====== Given information

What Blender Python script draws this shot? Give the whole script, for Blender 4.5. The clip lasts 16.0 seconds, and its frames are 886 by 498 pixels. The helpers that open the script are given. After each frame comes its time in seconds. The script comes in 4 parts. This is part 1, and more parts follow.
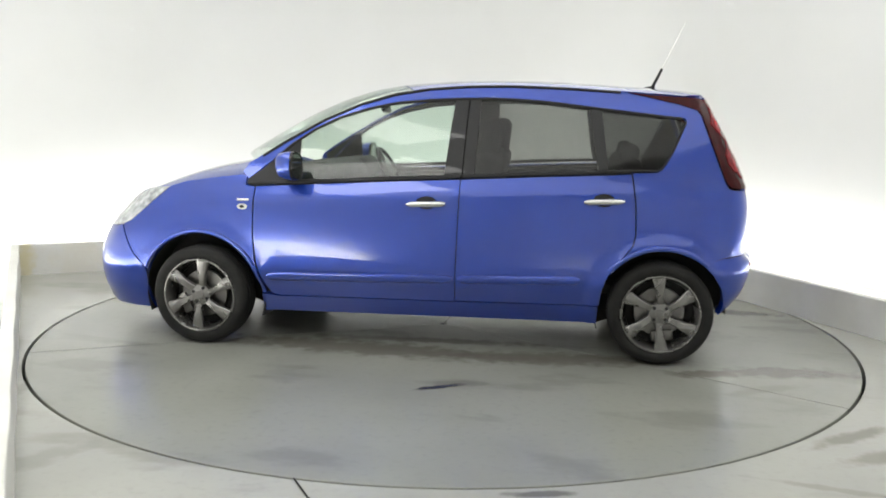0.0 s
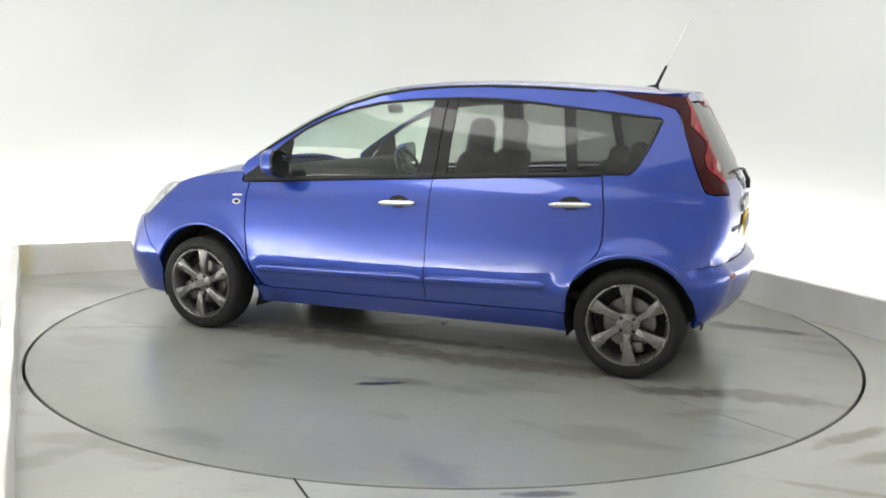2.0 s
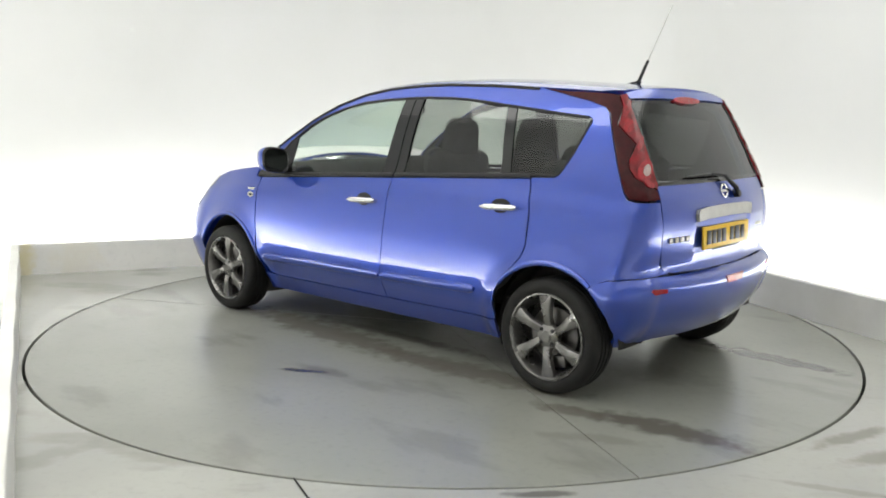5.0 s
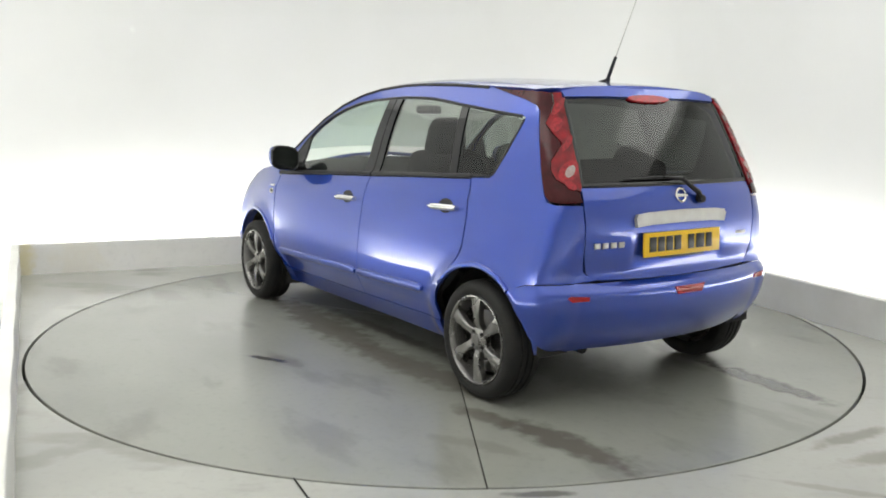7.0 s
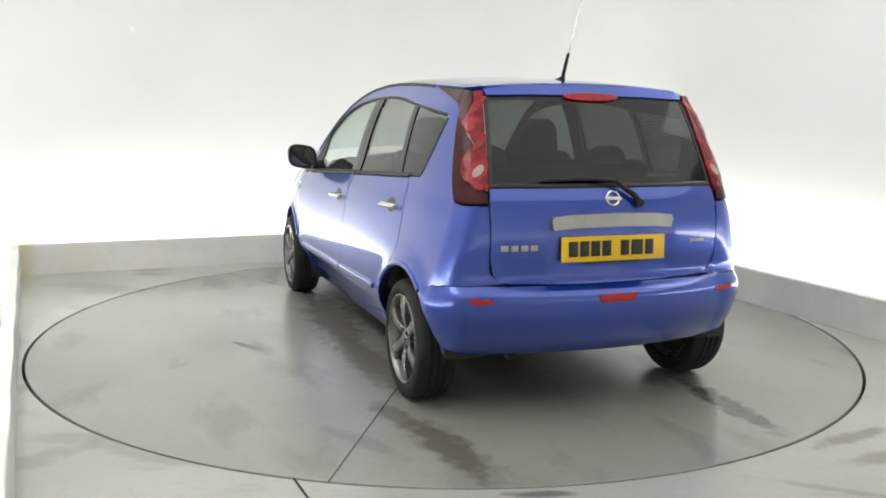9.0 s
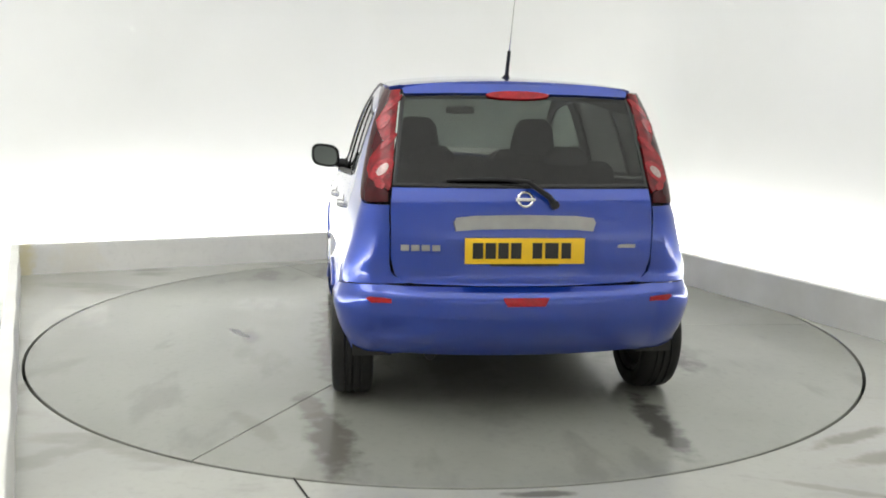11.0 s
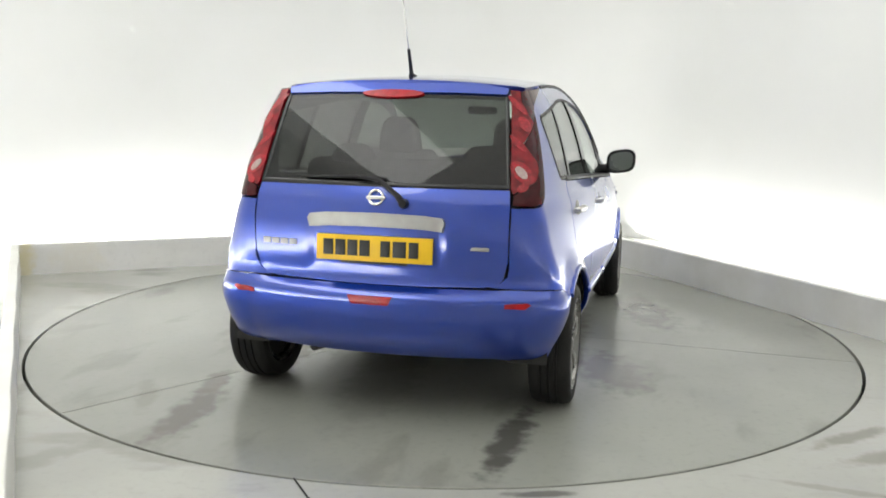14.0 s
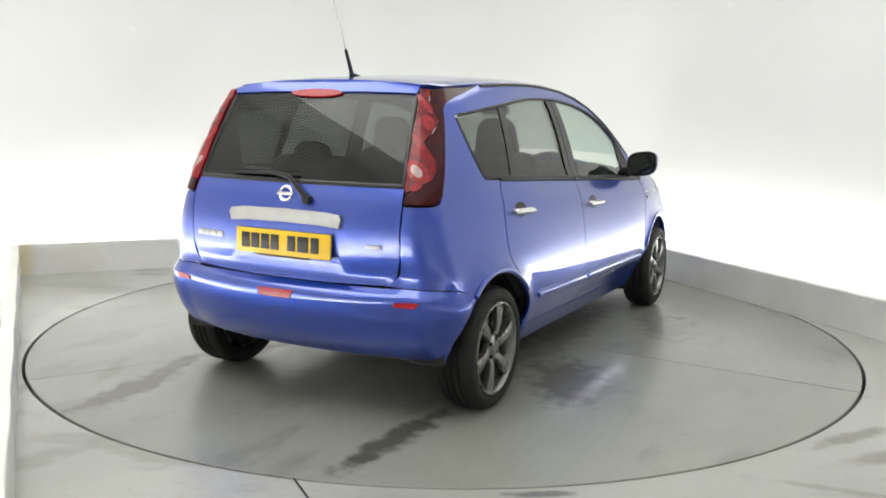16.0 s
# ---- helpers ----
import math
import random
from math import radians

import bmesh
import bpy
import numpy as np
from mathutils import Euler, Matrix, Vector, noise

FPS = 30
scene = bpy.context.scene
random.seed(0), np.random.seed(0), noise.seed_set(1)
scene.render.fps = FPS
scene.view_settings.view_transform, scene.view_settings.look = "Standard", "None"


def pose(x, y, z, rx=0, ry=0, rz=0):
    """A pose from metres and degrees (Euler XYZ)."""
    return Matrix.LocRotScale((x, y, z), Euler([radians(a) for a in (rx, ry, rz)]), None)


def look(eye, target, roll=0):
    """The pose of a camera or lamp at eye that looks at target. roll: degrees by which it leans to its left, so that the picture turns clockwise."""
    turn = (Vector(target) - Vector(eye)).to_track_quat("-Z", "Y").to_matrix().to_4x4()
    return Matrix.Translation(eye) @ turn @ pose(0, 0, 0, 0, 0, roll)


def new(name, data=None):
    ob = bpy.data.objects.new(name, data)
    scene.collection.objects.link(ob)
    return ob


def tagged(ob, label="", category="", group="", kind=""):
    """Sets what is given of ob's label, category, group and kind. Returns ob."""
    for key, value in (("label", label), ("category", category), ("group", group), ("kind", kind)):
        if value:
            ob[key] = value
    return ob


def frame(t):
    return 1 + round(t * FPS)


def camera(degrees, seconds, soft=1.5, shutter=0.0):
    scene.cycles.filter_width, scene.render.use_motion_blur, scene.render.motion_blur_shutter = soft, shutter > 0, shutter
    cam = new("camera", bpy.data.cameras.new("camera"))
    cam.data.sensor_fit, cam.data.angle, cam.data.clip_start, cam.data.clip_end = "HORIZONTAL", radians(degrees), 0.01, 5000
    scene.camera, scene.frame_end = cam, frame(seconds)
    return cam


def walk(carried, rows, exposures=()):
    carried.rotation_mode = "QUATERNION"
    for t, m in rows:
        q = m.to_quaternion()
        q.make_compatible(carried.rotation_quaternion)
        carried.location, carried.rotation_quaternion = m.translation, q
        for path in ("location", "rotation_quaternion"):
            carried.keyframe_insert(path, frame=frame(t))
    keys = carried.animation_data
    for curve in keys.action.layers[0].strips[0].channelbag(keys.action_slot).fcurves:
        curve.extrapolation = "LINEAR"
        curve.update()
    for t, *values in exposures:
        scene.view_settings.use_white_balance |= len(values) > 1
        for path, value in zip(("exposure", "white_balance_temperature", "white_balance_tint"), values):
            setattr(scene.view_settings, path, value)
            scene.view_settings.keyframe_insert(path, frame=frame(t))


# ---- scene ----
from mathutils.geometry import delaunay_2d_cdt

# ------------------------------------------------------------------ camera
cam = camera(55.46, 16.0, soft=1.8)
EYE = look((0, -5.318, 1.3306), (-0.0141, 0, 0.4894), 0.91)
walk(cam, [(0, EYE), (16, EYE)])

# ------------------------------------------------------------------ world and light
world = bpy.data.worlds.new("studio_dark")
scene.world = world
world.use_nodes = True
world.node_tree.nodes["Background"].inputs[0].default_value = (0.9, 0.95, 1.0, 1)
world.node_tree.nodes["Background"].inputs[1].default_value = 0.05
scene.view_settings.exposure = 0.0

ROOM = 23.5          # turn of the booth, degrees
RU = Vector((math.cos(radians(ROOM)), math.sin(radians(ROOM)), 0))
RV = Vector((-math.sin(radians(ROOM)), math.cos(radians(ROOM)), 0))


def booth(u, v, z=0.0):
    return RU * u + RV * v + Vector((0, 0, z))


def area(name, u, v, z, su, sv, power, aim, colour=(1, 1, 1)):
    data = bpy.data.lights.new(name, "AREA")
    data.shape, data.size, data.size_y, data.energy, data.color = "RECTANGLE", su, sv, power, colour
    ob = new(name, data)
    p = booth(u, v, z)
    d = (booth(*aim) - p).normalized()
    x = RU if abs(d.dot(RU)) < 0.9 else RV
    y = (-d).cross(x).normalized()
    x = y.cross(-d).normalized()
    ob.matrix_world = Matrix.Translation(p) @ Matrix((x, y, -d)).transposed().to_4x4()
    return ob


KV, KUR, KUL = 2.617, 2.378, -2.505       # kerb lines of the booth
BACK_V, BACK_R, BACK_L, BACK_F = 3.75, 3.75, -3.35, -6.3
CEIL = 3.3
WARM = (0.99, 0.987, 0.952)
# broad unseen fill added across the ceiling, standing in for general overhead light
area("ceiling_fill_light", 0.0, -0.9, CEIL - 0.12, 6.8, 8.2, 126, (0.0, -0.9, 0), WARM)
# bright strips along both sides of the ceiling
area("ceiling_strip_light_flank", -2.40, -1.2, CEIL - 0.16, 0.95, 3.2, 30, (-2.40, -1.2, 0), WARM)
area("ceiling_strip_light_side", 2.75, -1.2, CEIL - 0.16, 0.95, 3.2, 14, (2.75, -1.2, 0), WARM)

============

__Set task__:
The material above holds pictures; copy everything else in it exactly.

__Solution to the problem__:
What Blender Python script draws this shot? Give the whole script, for Blender 4.5. The clip lasts 16.0 seconds, and its frames are 886 by 498 pixels. The helpers that open the script are given. After each frame comes its time in seconds. The script comes in 4 parts. This is part 1, and more parts follow.
0.0 s
2.0 s
5.0 s
7.0 s
9.0 s
11.0 s
14.0 s
16.0 s
# ---- helpers ----
import math
import random
from math import radians

import bmesh
import bpy
import numpy as np
from mathutils import Euler, Matrix, Vector, noise

FPS = 30
scene = bpy.context.scene
random.seed(0), np.random.seed(0), noise.seed_set(1)
scene.render.fps = FPS
scene.view_settings.view_transform, scene.view_settings.look = "Standard", "None"


def pose(x, y, z, rx=0, ry=0, rz=0):
    """A pose from metres and degrees (Euler XYZ)."""
    return Matrix.LocRotScale((x, y, z), Euler([radians(a) for a in (rx, ry, rz)]), None)


def look(eye, target, roll=0):
    """The pose of a camera or lamp at eye that looks at target. roll: degrees by which it leans to its left, so that the picture turns clockwise."""
    turn = (Vector(target) - Vector(eye)).to_track_quat("-Z", "Y").to_matrix().to_4x4()
    return Matrix.Translation(eye) @ turn @ pose(0, 0, 0, 0, 0, roll)


def new(name, data=None):
    ob = bpy.data.objects.new(name, data)
    scene.collection.objects.link(ob)
    return ob


def tagged(ob, label="", category="", group="", kind=""):
    """Sets what is given of ob's label, category, group and kind. Returns ob."""
    for key, value in (("label", label), ("category", category), ("group", group), ("kind", kind)):
        if value:
            ob[key] = value
    return ob


def frame(t):
    return 1 + round(t * FPS)


def camera(degrees, seconds, soft=1.5, shutter=0.0):
    scene.cycles.filter_width, scene.render.use_motion_blur, scene.render.motion_blur_shutter = soft, shutter > 0, shutter
    cam = new("camera", bpy.data.cameras.new("camera"))
    cam.data.sensor_fit, cam.data.angle, cam.data.clip_start, cam.data.clip_end = "HORIZONTAL", radians(degrees), 0.01, 5000
    scene.camera, scene.frame_end = cam, frame(seconds)
    return cam


def walk(carried, rows, exposures=()):
    carried.rotation_mode = "QUATERNION"
    for t, m in rows:
        q = m.to_quaternion()
        q.make_compatible(carried.rotation_quaternion)
        carried.location, carried.rotation_quaternion = m.translation, q
        for path in ("location", "rotation_quaternion"):
            carried.keyframe_insert(path, frame=frame(t))
    keys = carried.animation_data
    for curve in keys.action.layers[0].strips[0].channelbag(keys.action_slot).fcurves:
        curve.extrapolation = "LINEAR"
        curve.update()
    for t, *values in exposures:
        scene.view_settings.use_white_balance |= len(values) > 1
        for path, value in zip(("exposure", "white_balance_temperature", "white_balance_tint"), values):
            setattr(scene.view_settings, path, value)
            scene.view_settings.keyframe_insert(path, frame=frame(t))


# ---- scene ----
from mathutils.geometry import delaunay_2d_cdt

# ------------------------------------------------------------------ camera
cam = camera(55.46, 16.0, soft=1.8)
EYE = look((0, -5.318, 1.3306), (-0.0141, 0, 0.4894), 0.91)
walk(cam, [(0, EYE), (16, EYE)])

# ------------------------------------------------------------------ world and light
world = bpy.data.worlds.new("studio_dark")
scene.world = world
world.use_nodes = True
world.node_tree.nodes["Background"].inputs[0].default_value = (0.9, 0.95, 1.0, 1)
world.node_tree.nodes["Background"].inputs[1].default_value = 0.05
scene.view_settings.exposure = 0.0

ROOM = 23.5          # turn of the booth, degrees
RU = Vector((math.cos(radians(ROOM)), math.sin(radians(ROOM)), 0))
RV = Vector((-math.sin(radians(ROOM)), math.cos(radians(ROOM)), 0))


def booth(u, v, z=0.0):
    return RU * u + RV * v + Vector((0, 0, z))


def area(name, u, v, z, su, sv, power, aim, colour=(1, 1, 1)):
    data = bpy.data.lights.new(name, "AREA")
    data.shape, data.size, data.size_y, data.energy, data.color = "RECTANGLE", su, sv, power, colour
    ob = new(name, data)
    p = booth(u, v, z)
    d = (booth(*aim) - p).normalized()
    x = RU if abs(d.dot(RU)) < 0.9 else RV
    y = (-d).cross(x).normalized()
    x = y.cross(-d).normalized()
    ob.matrix_world = Matrix.Translation(p) @ Matrix((x, y, -d)).transposed().to_4x4()
    return ob


KV, KUR, KUL = 2.617, 2.378, -2.505       # kerb lines of the booth
BACK_V, BACK_R, BACK_L, BACK_F = 3.75, 3.75, -3.35, -6.3
CEIL = 3.3
WARM = (0.99, 0.987, 0.952)
# broad unseen fill added across the ceiling, standing in for general overhead light
area("ceiling_fill_light", 0.0, -0.9, CEIL - 0.12, 6.8, 8.2, 126, (0.0, -0.9, 0), WARM)
# bright strips along both sides of the ceiling
area("ceiling_strip_light_flank", -2.40, -1.2, CEIL - 0.16, 0.95, 3.2, 30, (-2.40, -1.2, 0), WARM)
area("ceiling_strip_light_side", 2.75, -1.2, CEIL - 0.16, 0.95, 3.2, 14, (2.75, -1.2, 0), WARM)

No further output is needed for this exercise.